What if there was a release of radioactive material from Diablo Canyon? All food, including livestock, crops and water, within a 50-mile radius would be immediately quarantined by the government. What about the Central Valley? Could the fallout be carried here?
"Kern County is No. 3 in agriculture production in the state," said Manuel Villicana, deputy director of Kern County Agriculture and Measurements. "Radiation contamination goes out about 50 miles (from Diablo Canyon), and they determined that is the furthest the radiation contamination would go in the event of a disaster."
A report by California Department of Public Health contains emergency information and procedures for farmers to follow in the event of nuclear fallout. It also contains map of the area most affected by potential fallout. That area stretches into Kern County by 6 miles.
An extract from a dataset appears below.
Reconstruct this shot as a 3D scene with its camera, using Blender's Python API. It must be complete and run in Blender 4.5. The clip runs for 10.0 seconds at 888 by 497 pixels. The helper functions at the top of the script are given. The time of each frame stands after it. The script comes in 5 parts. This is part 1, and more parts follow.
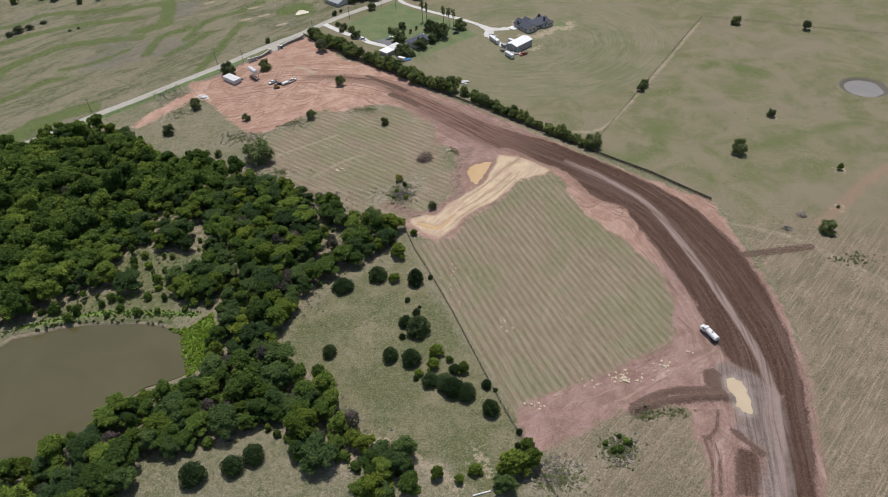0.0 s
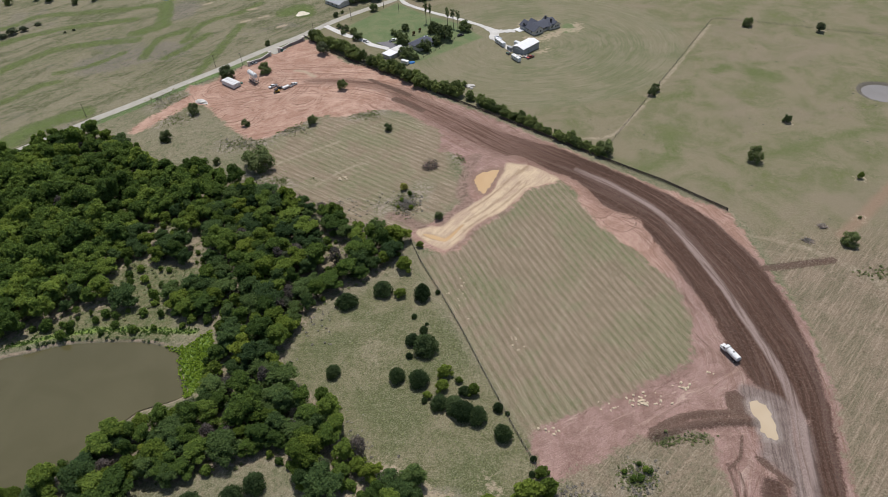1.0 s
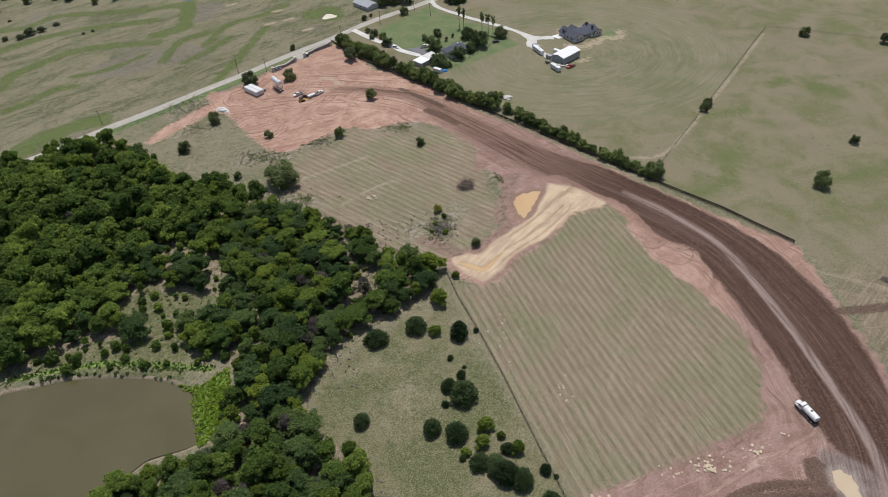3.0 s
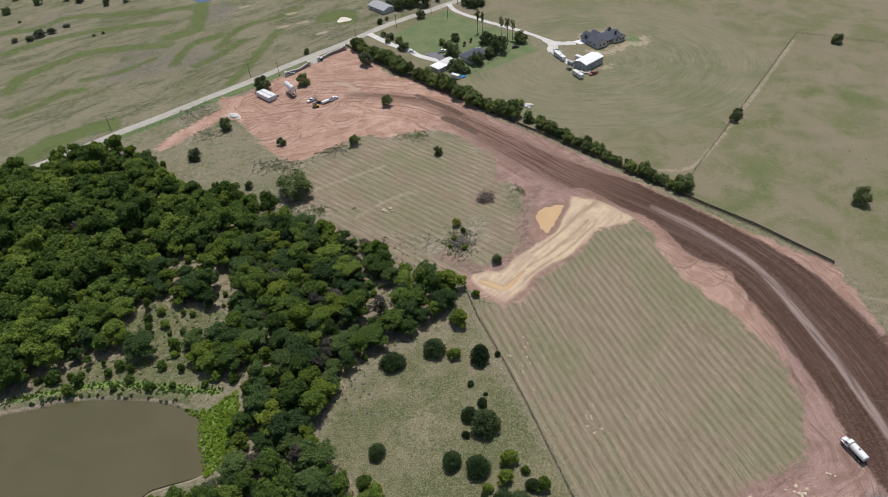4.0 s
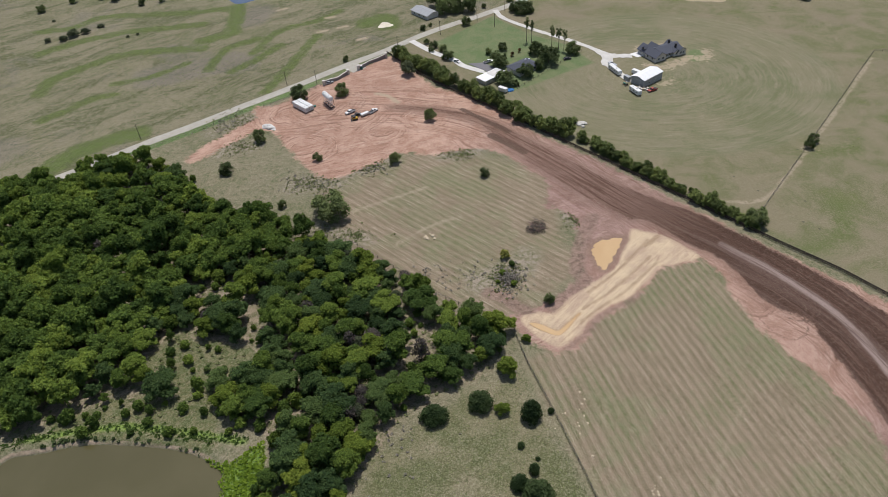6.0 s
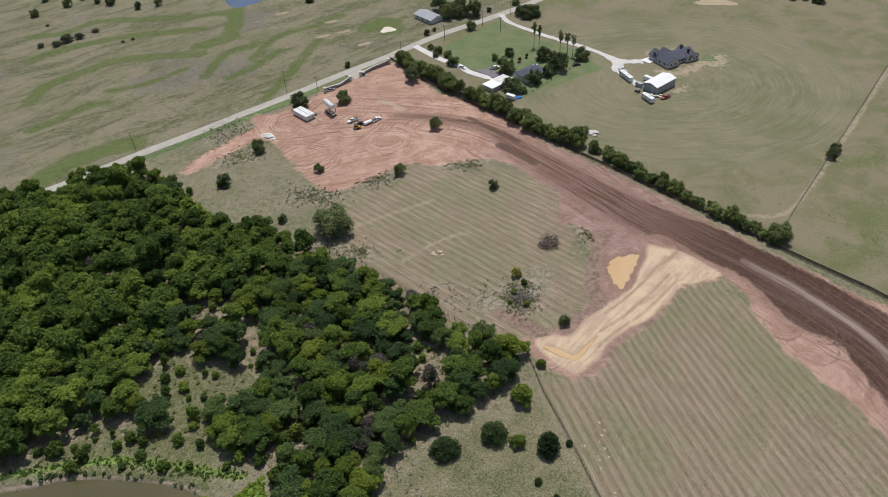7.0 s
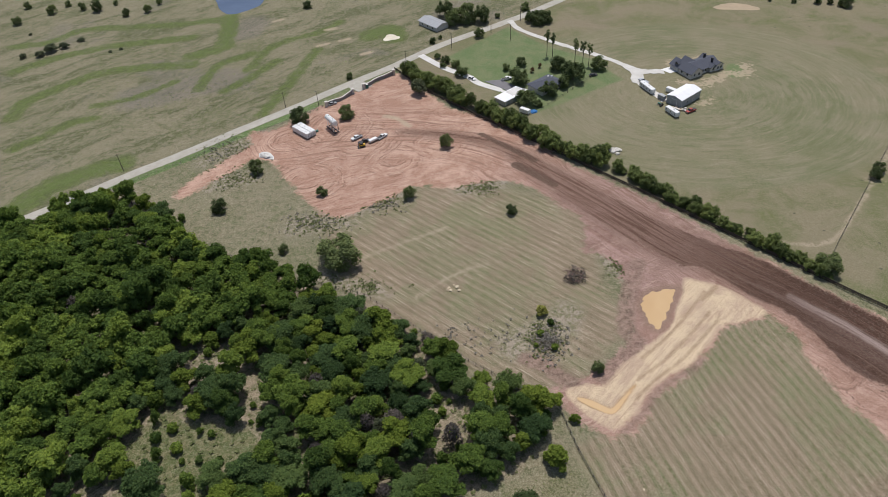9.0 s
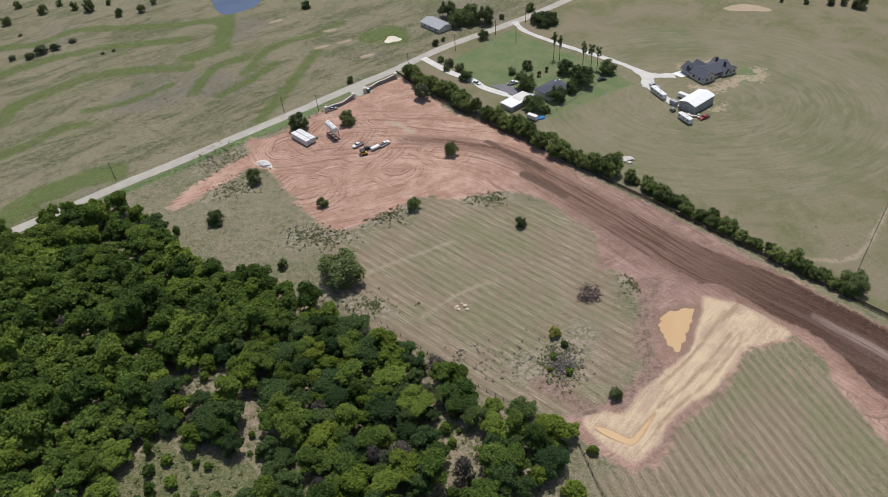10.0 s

"This is kind of a rural area of our county, so there are no crops there, so we wouldn't really be concerned about crops. There is grazing land there, so there might be some cattle there, so the ranchers would have to be notified," said Villicana.
It would appear that, despite some concerns, the risk of a nuclear emergency at Diablo Canyon Nuclear Power Plant is relatively low. However, there are unknown threats; like other faults silently lurking underground. Perhaps, larger faults with undiscovered potential for destruction. PG&E points out that from a seismic research standpoint, the part of the Central Coast where the plant is located is one of the most thoroughly analyzed areas in the nation, due in large part to their ongoing study of the region to ensure the safety of Diablo Canyon.